Work to complete
Output, with no changes, the span of lines that opens with the line containing "what is given" and closes with the last line.

Data block
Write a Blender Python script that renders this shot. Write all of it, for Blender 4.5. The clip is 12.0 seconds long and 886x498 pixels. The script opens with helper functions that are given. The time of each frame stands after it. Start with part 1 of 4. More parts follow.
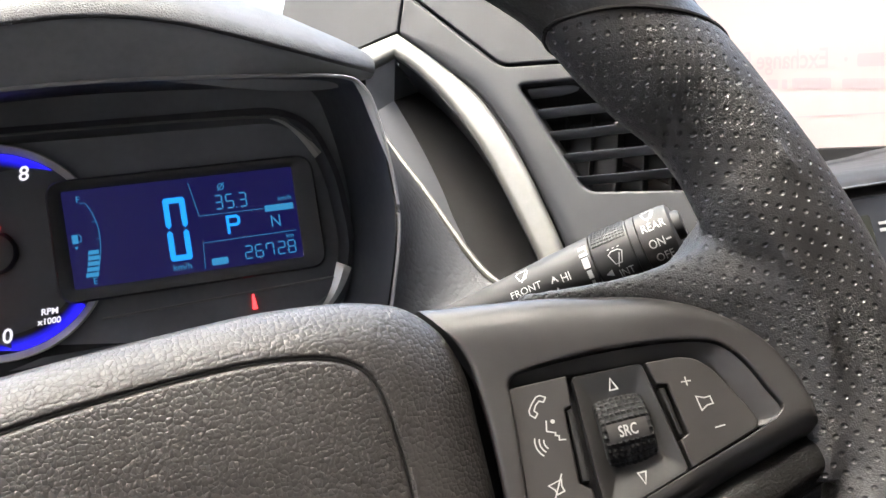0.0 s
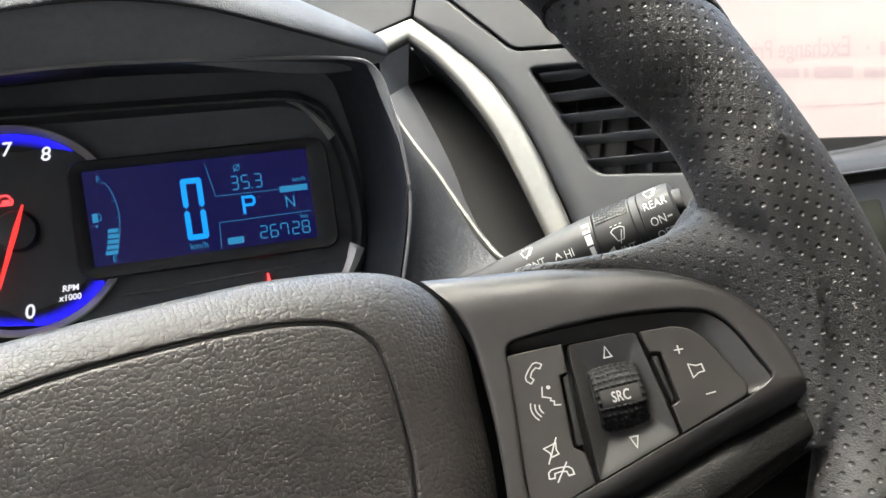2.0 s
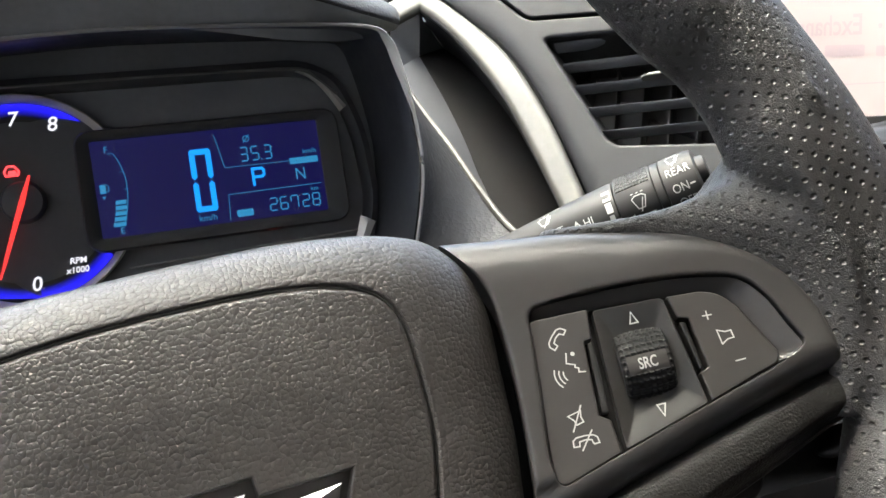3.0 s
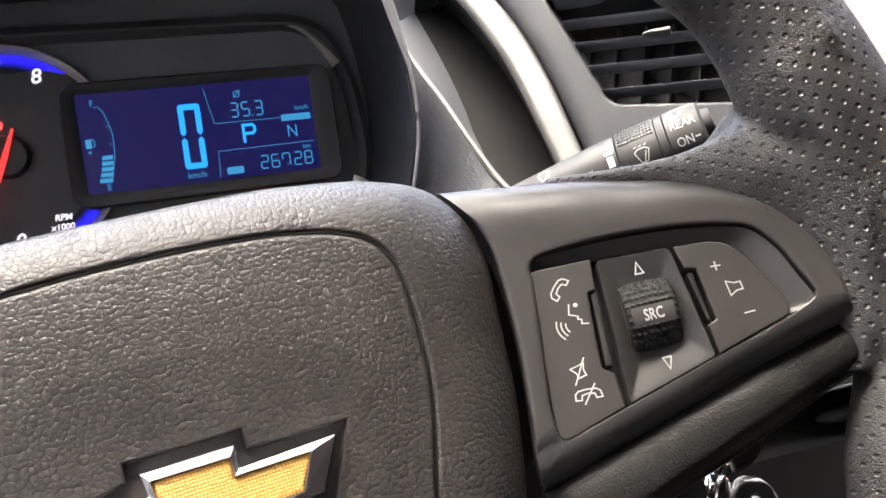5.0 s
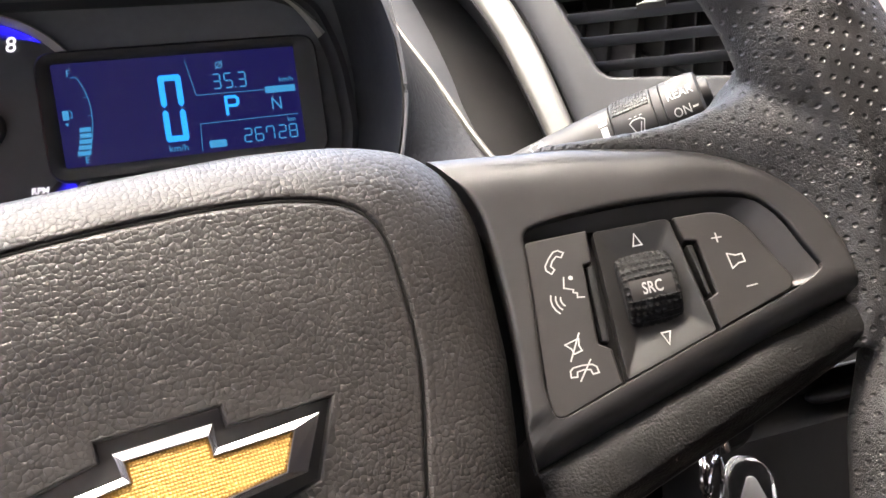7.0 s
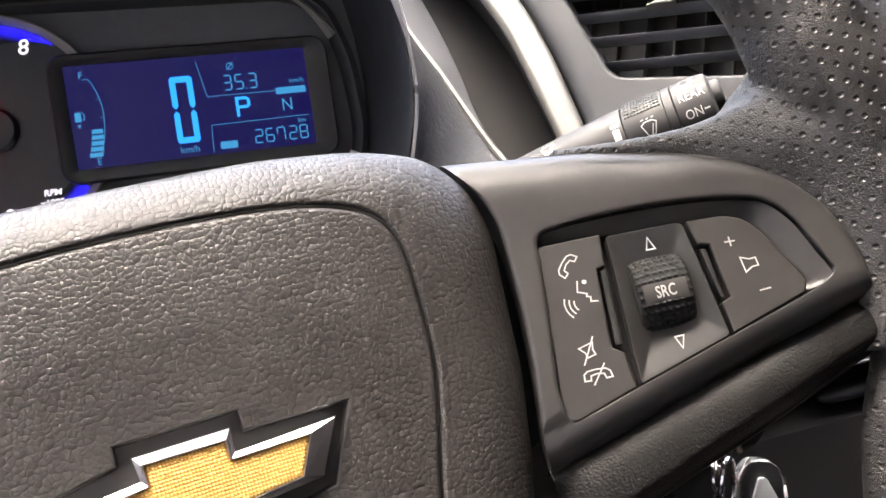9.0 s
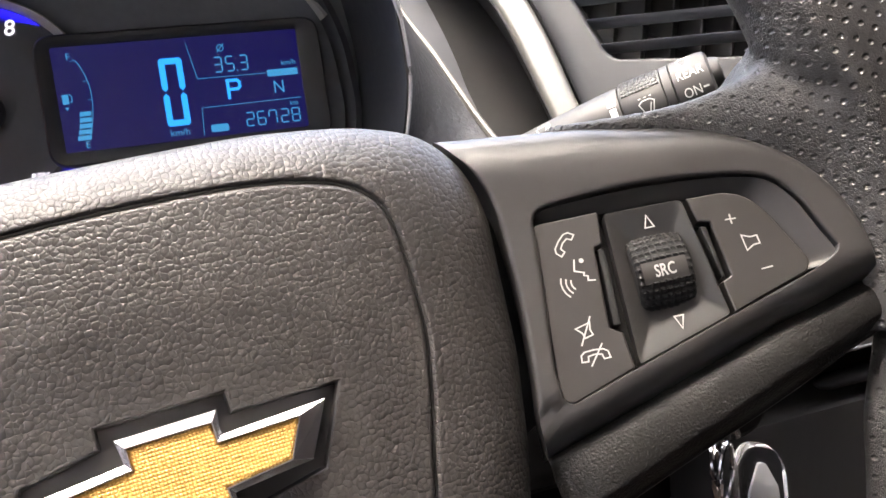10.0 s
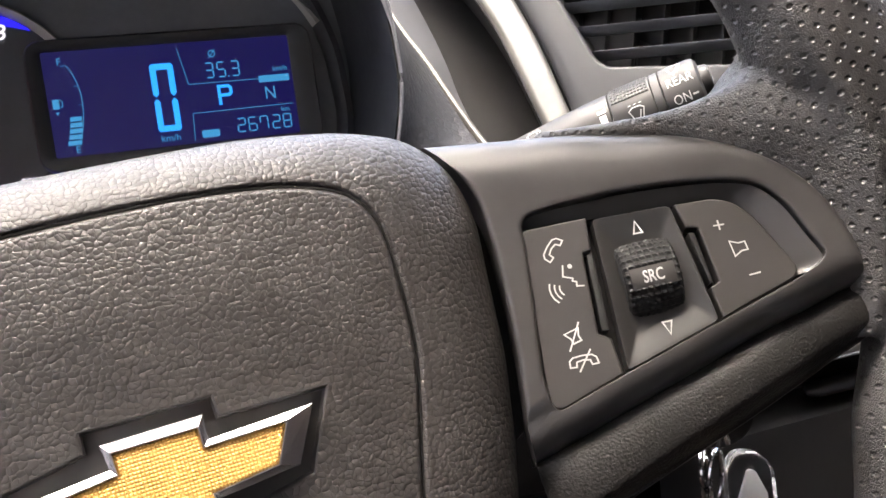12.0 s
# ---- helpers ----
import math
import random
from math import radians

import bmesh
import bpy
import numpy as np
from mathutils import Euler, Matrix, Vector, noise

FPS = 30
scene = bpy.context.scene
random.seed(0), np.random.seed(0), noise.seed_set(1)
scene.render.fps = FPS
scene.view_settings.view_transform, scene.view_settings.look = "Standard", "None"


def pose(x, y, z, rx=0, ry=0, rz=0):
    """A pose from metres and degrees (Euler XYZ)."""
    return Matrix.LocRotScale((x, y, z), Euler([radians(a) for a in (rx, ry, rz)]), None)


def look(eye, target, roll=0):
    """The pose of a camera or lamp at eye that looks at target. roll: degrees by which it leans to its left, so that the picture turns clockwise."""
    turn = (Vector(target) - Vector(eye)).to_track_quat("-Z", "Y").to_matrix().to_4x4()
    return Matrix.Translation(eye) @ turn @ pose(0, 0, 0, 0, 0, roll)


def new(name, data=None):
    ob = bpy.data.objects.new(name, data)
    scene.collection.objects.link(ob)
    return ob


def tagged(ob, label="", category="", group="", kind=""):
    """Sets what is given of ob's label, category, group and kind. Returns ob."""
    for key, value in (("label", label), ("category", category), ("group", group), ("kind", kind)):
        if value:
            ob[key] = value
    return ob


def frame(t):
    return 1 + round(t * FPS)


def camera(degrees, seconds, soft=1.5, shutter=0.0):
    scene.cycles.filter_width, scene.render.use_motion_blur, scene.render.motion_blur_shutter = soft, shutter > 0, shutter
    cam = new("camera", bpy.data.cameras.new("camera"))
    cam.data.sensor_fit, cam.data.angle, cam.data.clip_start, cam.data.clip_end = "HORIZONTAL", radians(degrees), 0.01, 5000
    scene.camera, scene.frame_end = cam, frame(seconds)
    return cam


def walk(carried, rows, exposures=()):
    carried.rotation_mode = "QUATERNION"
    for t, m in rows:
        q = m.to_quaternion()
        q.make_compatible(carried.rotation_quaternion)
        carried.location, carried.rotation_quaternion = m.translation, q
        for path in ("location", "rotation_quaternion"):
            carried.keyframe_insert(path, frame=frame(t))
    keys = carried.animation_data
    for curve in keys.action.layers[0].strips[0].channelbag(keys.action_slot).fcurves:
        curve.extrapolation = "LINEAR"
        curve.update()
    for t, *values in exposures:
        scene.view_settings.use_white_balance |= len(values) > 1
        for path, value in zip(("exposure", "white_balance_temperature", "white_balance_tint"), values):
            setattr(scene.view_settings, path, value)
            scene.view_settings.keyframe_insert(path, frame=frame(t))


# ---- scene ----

Output for this task
    """Sets what is given of ob's label, category, group and kind. Returns ob."""
    for key, value in (("label", label), ("category", category), ("group", group), ("kind", kind)):
        if value:
            ob[key] = value
    return ob


def frame(t):
    return 1 + round(t * FPS)


def camera(degrees, seconds, soft=1.5, shutter=0.0):
    scene.cycles.filter_width, scene.render.use_motion_blur, scene.render.motion_blur_shutter = soft, shutter > 0, shutter
    cam = new("camera", bpy.data.cameras.new("camera"))
    cam.data.sensor_fit, cam.data.angle, cam.data.clip_start, cam.data.clip_end = "HORIZONTAL", radians(degrees), 0.01, 5000
    scene.camera, scene.frame_end = cam, frame(seconds)
    return cam


def walk(carried, rows, exposures=()):
    carried.rotation_mode = "QUATERNION"
    for t, m in rows:
        q = m.to_quaternion()
        q.make_compatible(carried.rotation_quaternion)
        carried.location, carried.rotation_quaternion = m.translation, q
        for path in ("location", "rotation_quaternion"):
            carried.keyframe_insert(path, frame=frame(t))
    keys = carried.animation_data
    for curve in keys.action.layers[0].strips[0].channelbag(keys.action_slot).fcurves:
        curve.extrapolation = "LINEAR"
        curve.update()
    for t, *values in exposures:
        scene.view_settings.use_white_balance |= len(values) > 1
        for path, value in zip(("exposure", "white_balance_temperature", "white_balance_tint"), values):
            setattr(scene.view_settings, path, value)
            scene.view_settings.keyframe_insert(path, frame=frame(t))


# ---- scene ----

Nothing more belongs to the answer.